**Short problem:** Repeat the material verbatim. Images are excluded from the copy.

**Source data:**
________________________
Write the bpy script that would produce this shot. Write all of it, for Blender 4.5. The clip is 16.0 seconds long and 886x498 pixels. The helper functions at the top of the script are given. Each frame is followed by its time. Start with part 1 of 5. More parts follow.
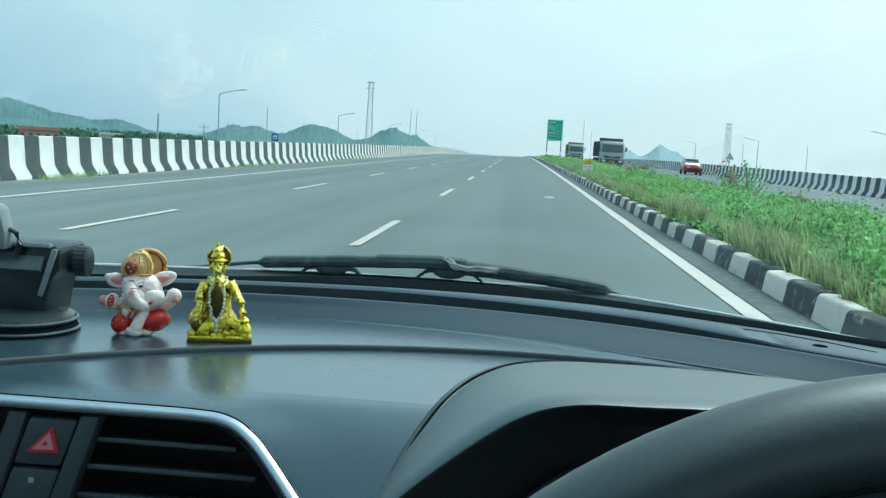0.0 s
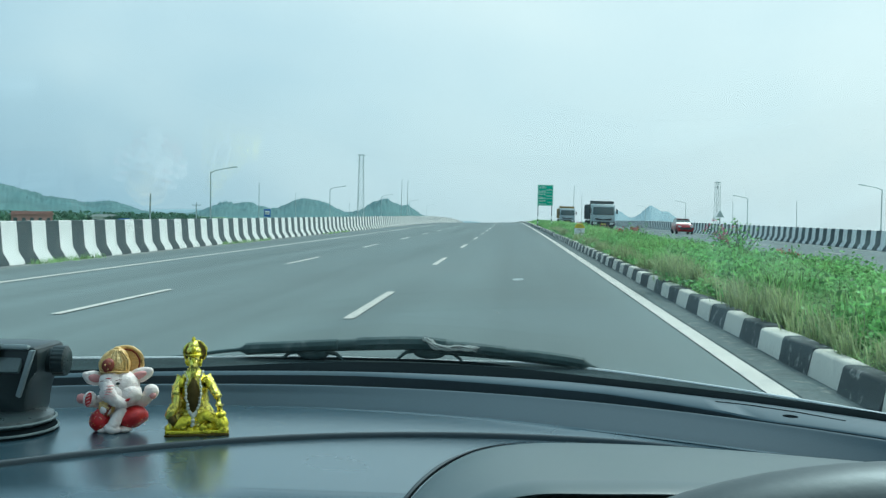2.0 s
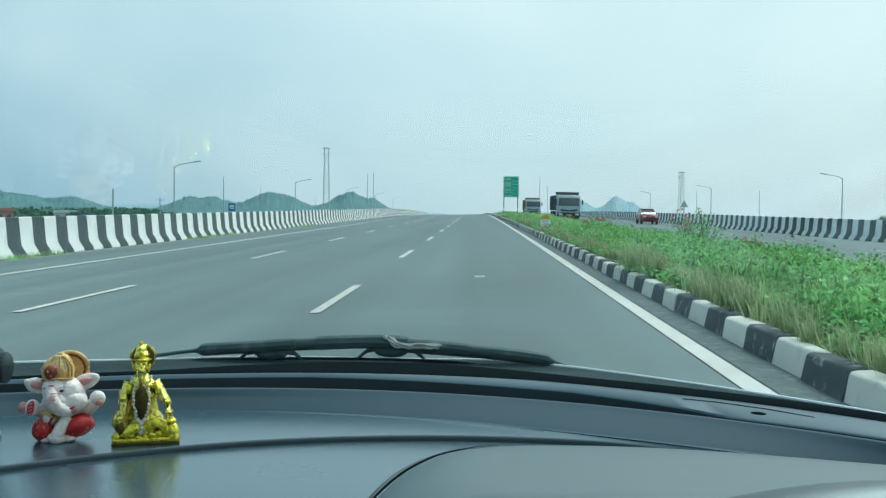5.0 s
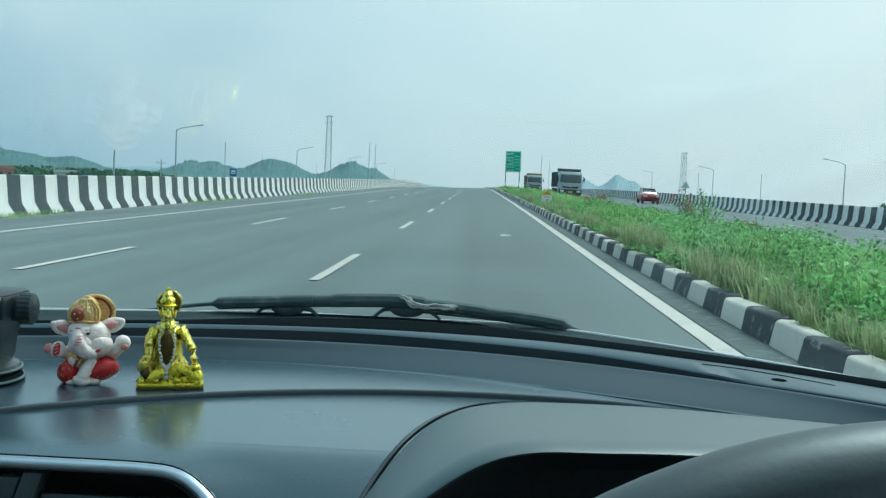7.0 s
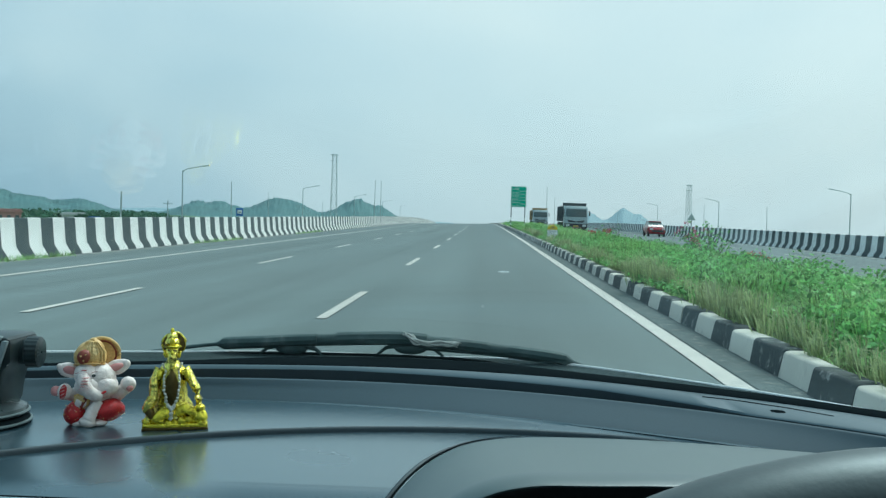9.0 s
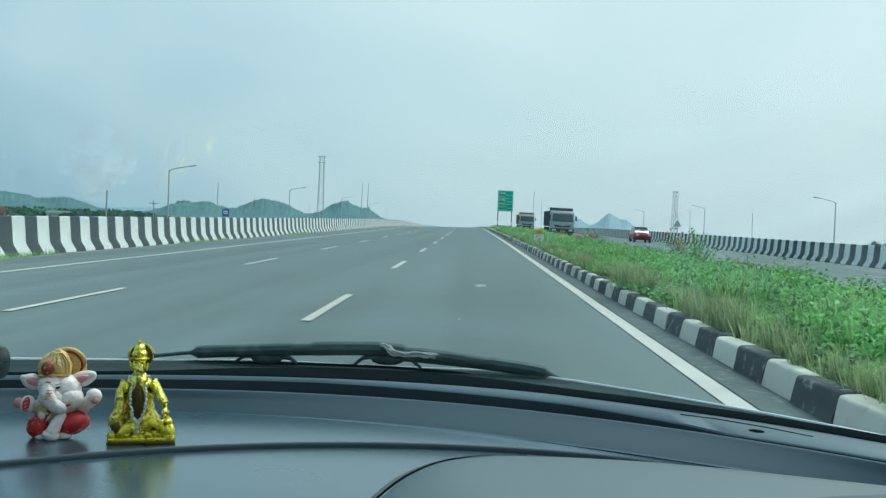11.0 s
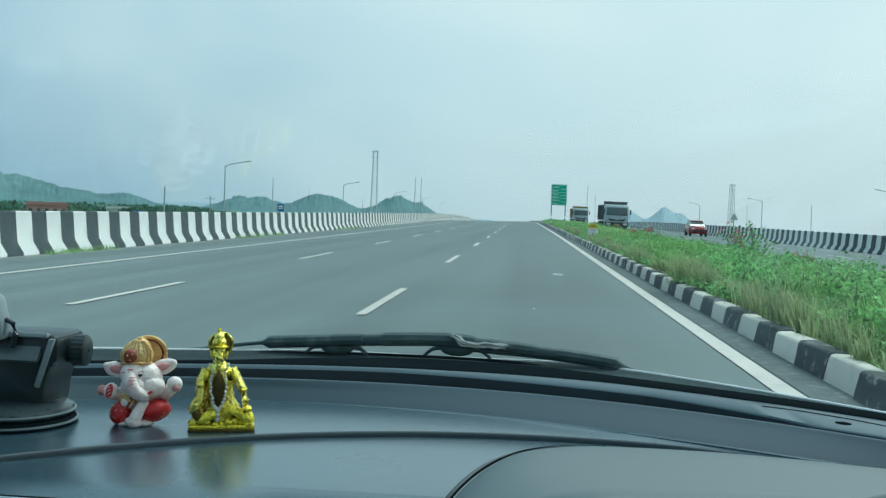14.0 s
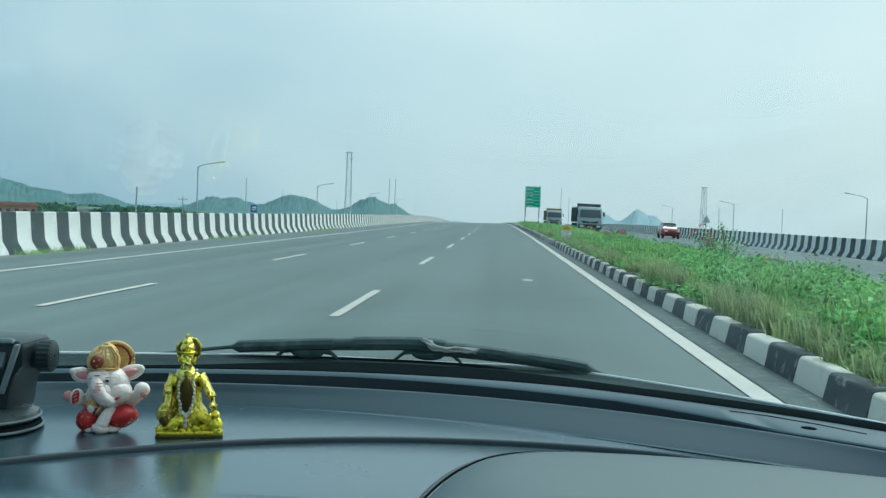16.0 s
________________________
**Answer to the problem:**
Write the bpy script that would produce this shot. Write all of it, for Blender 4.5. The clip is 16.0 seconds long and 886x498 pixels. The helper functions at the top of the script are given. Each frame is followed by its time. Start with part 1 of 5. More parts follow.
0.0 s
2.0 s
5.0 s
7.0 s
9.0 s
11.0 s
14.0 s
16.0 s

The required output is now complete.